Retype each line of the material exactly, please, skipping any picture in it.

>> begin

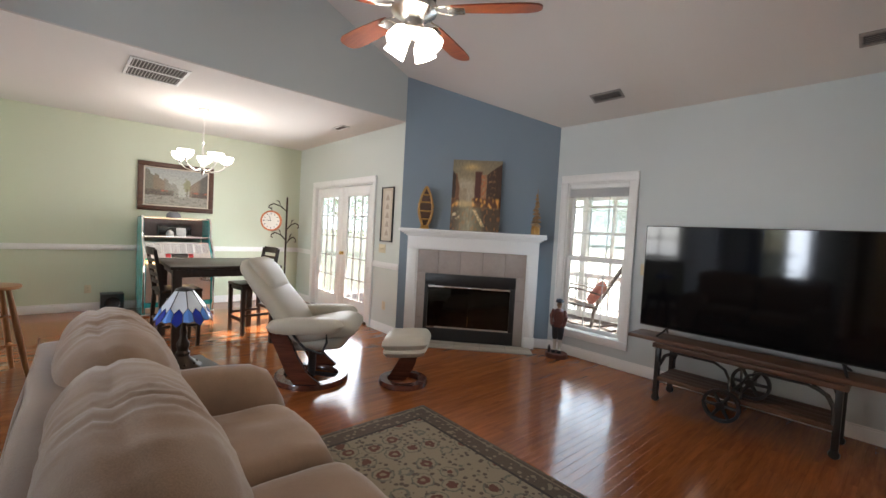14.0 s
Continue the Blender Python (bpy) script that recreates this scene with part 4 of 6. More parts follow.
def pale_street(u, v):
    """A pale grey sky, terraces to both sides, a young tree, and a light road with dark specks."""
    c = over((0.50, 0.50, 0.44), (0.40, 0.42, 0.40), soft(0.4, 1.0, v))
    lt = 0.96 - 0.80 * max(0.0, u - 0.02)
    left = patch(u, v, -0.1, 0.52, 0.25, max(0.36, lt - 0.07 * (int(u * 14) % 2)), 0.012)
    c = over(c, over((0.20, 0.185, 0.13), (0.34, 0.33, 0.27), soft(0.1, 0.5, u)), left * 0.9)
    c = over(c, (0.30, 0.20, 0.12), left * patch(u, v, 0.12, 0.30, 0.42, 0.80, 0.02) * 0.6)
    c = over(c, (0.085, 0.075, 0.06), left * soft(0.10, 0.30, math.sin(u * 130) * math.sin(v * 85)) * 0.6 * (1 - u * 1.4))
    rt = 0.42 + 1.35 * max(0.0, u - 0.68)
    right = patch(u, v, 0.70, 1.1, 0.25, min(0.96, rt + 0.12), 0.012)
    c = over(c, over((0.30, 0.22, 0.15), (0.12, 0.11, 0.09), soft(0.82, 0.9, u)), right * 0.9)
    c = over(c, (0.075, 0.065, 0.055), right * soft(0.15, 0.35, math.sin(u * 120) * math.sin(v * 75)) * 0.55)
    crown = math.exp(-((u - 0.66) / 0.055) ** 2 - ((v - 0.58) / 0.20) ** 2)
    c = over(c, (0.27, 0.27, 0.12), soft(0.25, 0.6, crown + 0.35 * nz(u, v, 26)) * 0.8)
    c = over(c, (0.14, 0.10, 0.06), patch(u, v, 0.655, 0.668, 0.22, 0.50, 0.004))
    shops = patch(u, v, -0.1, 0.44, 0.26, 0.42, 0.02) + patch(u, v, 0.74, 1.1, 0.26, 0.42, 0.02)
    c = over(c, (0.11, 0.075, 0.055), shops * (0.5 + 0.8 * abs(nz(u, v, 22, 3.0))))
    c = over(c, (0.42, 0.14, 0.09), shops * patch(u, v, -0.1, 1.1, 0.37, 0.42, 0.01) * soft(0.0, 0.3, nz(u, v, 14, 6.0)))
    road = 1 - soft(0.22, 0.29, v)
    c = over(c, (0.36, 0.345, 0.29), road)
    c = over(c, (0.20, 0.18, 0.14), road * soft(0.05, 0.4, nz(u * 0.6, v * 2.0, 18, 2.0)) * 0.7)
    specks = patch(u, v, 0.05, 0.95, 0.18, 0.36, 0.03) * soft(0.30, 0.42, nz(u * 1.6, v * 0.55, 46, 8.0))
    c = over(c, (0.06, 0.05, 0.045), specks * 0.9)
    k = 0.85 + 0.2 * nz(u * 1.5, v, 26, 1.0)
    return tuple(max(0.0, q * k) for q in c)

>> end

== Complete output ==
14.0 s
Continue the Blender Python (bpy) script that recreates this scene with part 4 of 6. More parts follow.
def pale_street(u, v):
    """A pale grey sky, terraces to both sides, a young tree, and a light road with dark specks."""
    c = over((0.50, 0.50, 0.44), (0.40, 0.42, 0.40), soft(0.4, 1.0, v))
    lt = 0.96 - 0.80 * max(0.0, u - 0.02)
    left = patch(u, v, -0.1, 0.52, 0.25, max(0.36, lt - 0.07 * (int(u * 14) % 2)), 0.012)
    c = over(c, over((0.20, 0.185, 0.13), (0.34, 0.33, 0.27), soft(0.1, 0.5, u)), left * 0.9)
    c = over(c, (0.30, 0.20, 0.12), left * patch(u, v, 0.12, 0.30, 0.42, 0.80, 0.02) * 0.6)
    c = over(c, (0.085, 0.075, 0.06), left * soft(0.10, 0.30, math.sin(u * 130) * math.sin(v * 85)) * 0.6 * (1 - u * 1.4))
    rt = 0.42 + 1.35 * max(0.0, u - 0.68)
    right = patch(u, v, 0.70, 1.1, 0.25, min(0.96, rt + 0.12), 0.012)
    c = over(c, over((0.30, 0.22, 0.15), (0.12, 0.11, 0.09), soft(0.82, 0.9, u)), right * 0.9)
    c = over(c, (0.075, 0.065, 0.055), right * soft(0.15, 0.35, math.sin(u * 120) * math.sin(v * 75)) * 0.55)
    crown = math.exp(-((u - 0.66) / 0.055) ** 2 - ((v - 0.58) / 0.20) ** 2)
    c = over(c, (0.27, 0.27, 0.12), soft(0.25, 0.6, crown + 0.35 * nz(u, v, 26)) * 0.8)
    c = over(c, (0.14, 0.10, 0.06), patch(u, v, 0.655, 0.668, 0.22, 0.50, 0.004))
    shops = patch(u, v, -0.1, 0.44, 0.26, 0.42, 0.02) + patch(u, v, 0.74, 1.1, 0.26, 0.42, 0.02)
    c = over(c, (0.11, 0.075, 0.055), shops * (0.5 + 0.8 * abs(nz(u, v, 22, 3.0))))
    c = over(c, (0.42, 0.14, 0.09), shops * patch(u, v, -0.1, 1.1, 0.37, 0.42, 0.01) * soft(0.0, 0.3, nz(u, v, 14, 6.0)))
    road = 1 - soft(0.22, 0.29, v)
    c = over(c, (0.36, 0.345, 0.29), road)
    c = over(c, (0.20, 0.18, 0.14), road * soft(0.05, 0.4, nz(u * 0.6, v * 2.0, 18, 2.0)) * 0.7)
    specks = patch(u, v, 0.05, 0.95, 0.18, 0.36, 0.03) * soft(0.30, 0.42, nz(u * 1.6, v * 0.55, 46, 8.0))
    c = over(c, (0.06, 0.05, 0.045), specks * 0.9)
    k = 0.85 + 0.2 * nz(u * 1.5, v, 26, 1.0)
    return tuple(max(0.0, q * k) for q in c)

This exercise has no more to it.